Other than the trickery of women versus men and vice versa, it really was up to me to say no; I just didn’t. Annica saved me from myself a few times, but I was stubborn and told her to kick rocks, too. It was two steps forward and one step back. You can’t win them all.

One Sunday after the tears and the smoking session, Annica told me that her friend Steven was coming over. He was the fucker who labeled me gay. She swore up and down that he was cool and it was a perfect time to meet him because she was sure that we would get along. To my dismay, an hour later he knocked at our door, and, after a brief introduction, I excused myself before he had a chance to sit down. I wasn’t interested in meeting the likes of him, even if Annica approved. I did, however, take note of his thick glasses and very pudgy physique in the brief minute of introductions. This only pissed me off more as I rushed down the hallway to leave because by all appearances, the guy who judged me was a nerdy fat ass. Those who live in glass houses… well, you know the rest.
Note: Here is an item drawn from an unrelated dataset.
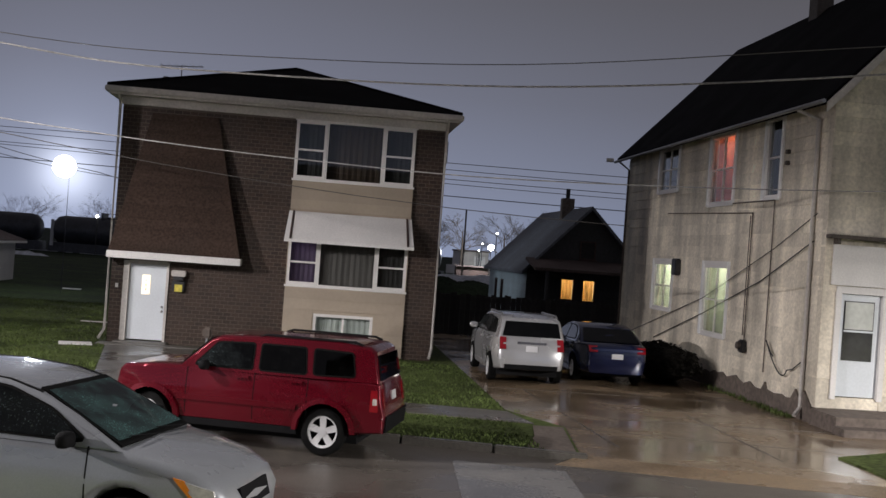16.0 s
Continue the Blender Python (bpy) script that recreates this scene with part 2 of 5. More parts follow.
M_TANK = material("black_tank_steel", (0.026, 0.028, 0.038), 0.42, grain=0.3, scale=3, bump=0.05)
M_FENCE = material("dark_board_fence", (0.036, 0.033, 0.033), 0.85, grain=0.3, scale=8, bump=0.2, random_tint=0.3)
M_REDBRICK = material("red_brown_brick", (0.06, 0.036, 0.031), 0.85, grain=0.25, scale=6, bump=0.2)
M_SNOW = material("old_snow", (0.45, 0.47, 0.52), 0.8, grain=0.2, scale=3, bump=0.3)
M_BLUEGREY = material("pale_blue_siding", (0.36, 0.44, 0.47), 0.6, grain=0.1, bump=0.05, random_tint=0.05)
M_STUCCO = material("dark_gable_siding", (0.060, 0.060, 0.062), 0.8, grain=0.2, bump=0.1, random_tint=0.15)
M_GLASS = glass("window_glass", (0.75, 0.78, 0.78))
G_FLOOD = glow("flood_lens", (0.88, 0.93, 1.0), 30)
G_STREET = glow("street_lens", (1.0, 0.85, 0.7), 60)
G_FAR = glow("far_lamp", (1.0, 0.97, 0.9), 25)


# ---- mesh tools ----
def box(bm, x0, x1, y0, y1, z0, z1, bevel=0.0):
    vs = [bm.verts.new((x, y, z)) for z in (z0, z1) for y in (y0, y1) for x in (x0, x1)]
    fs = [bm.faces.new([vs[i] for i in q]) for q in ((0, 2, 3, 1), (4, 5, 7, 6), (0, 1, 5, 4), (2, 6, 7, 3), (0, 4, 6, 2), (1, 3, 7, 5))]
    if bevel:
        es = list({e for f in fs for e in f.edges})
        bmesh.ops.bevel(bm, geom=es, offset=bevel, segments=2, affect="EDGES", clamp_overlap=True)
    return bm


def bbox(x0, x1, y0, y1, z0, z1, bevel=0.0):
    return box(bmesh.new(), x0, x1, y0, y1, z0, z1, bevel)


def prism(bm, pts, y0, y1):
    """Extrudes an (x, z) outline from y0 to y1."""
    a = [bm.verts.new((x, y0, z)) for x, z in pts]
    b = [bm.verts.new((x, y1, z)) for x, z in pts]
    k = len(pts)
    bm.faces.new(a)
    bm.faces.new(b[::-1])
    for i in range(k):
        bm.faces.new((a[i], b[i], b[(i + 1) % k], a[(i + 1) % k]))
    return bm


def tube(bm, pts, radius, sides=6, ends=True):
    """A tube along 3D points; radius is a number or one per point."""
    rings = []
    pts = [Vector(p) for p in pts]
    for i, p in enumerate(pts):
        d = (pts[min(i + 1, len(pts) - 1)] - pts[max(i - 1, 0)]).normalized()
        side = d.cross(Vector((0, 0, 1)))
        if side.length < 1e-3:
            side = Vector((1, 0, 0))
        side.normalize()
        up = side.cross(d)
        r = radius[i] if isinstance(radius, (list, tuple)) else radius
        rings.append([bm.verts.new(p + (side * math.cos(a) + up * math.sin(a)) * r) for a in [2 * math.pi * k / sides for k in range(sides)]])
    for r0, r1 in zip(rings, rings[1:]):
        for k in range(sides):
            bm.faces.new((r0[k], r0[(k + 1) % sides], r1[(k + 1) % sides], r1[k]))
    if ends and sides > 2:
        bm.faces.new(rings[0][::-1])
        bm.faces.new(rings[-1])
    return bm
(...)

After I left, Annica told me that Steven barely waited for the door to shut before he labeled me once again. “Did you see that paperboy hat she was wearing? She is a lesbian with a capital L.” But as she explained, he is harmless and invited him to come over again and again. What can I say, she was absolutely right. I did befriend him in the days after our first encounter, and by the weekend I knew he was the queen of denial.

He tried very hard to act straight around me and other soldiers, but the awkwardness behind it actually made it more obvious. I felt he needed to expel this demon, so as an obligation to help him come out of the closet, I boldly asked his sexual orientation in true Annica fashion. “Steven, you’re gay, aren’t you?”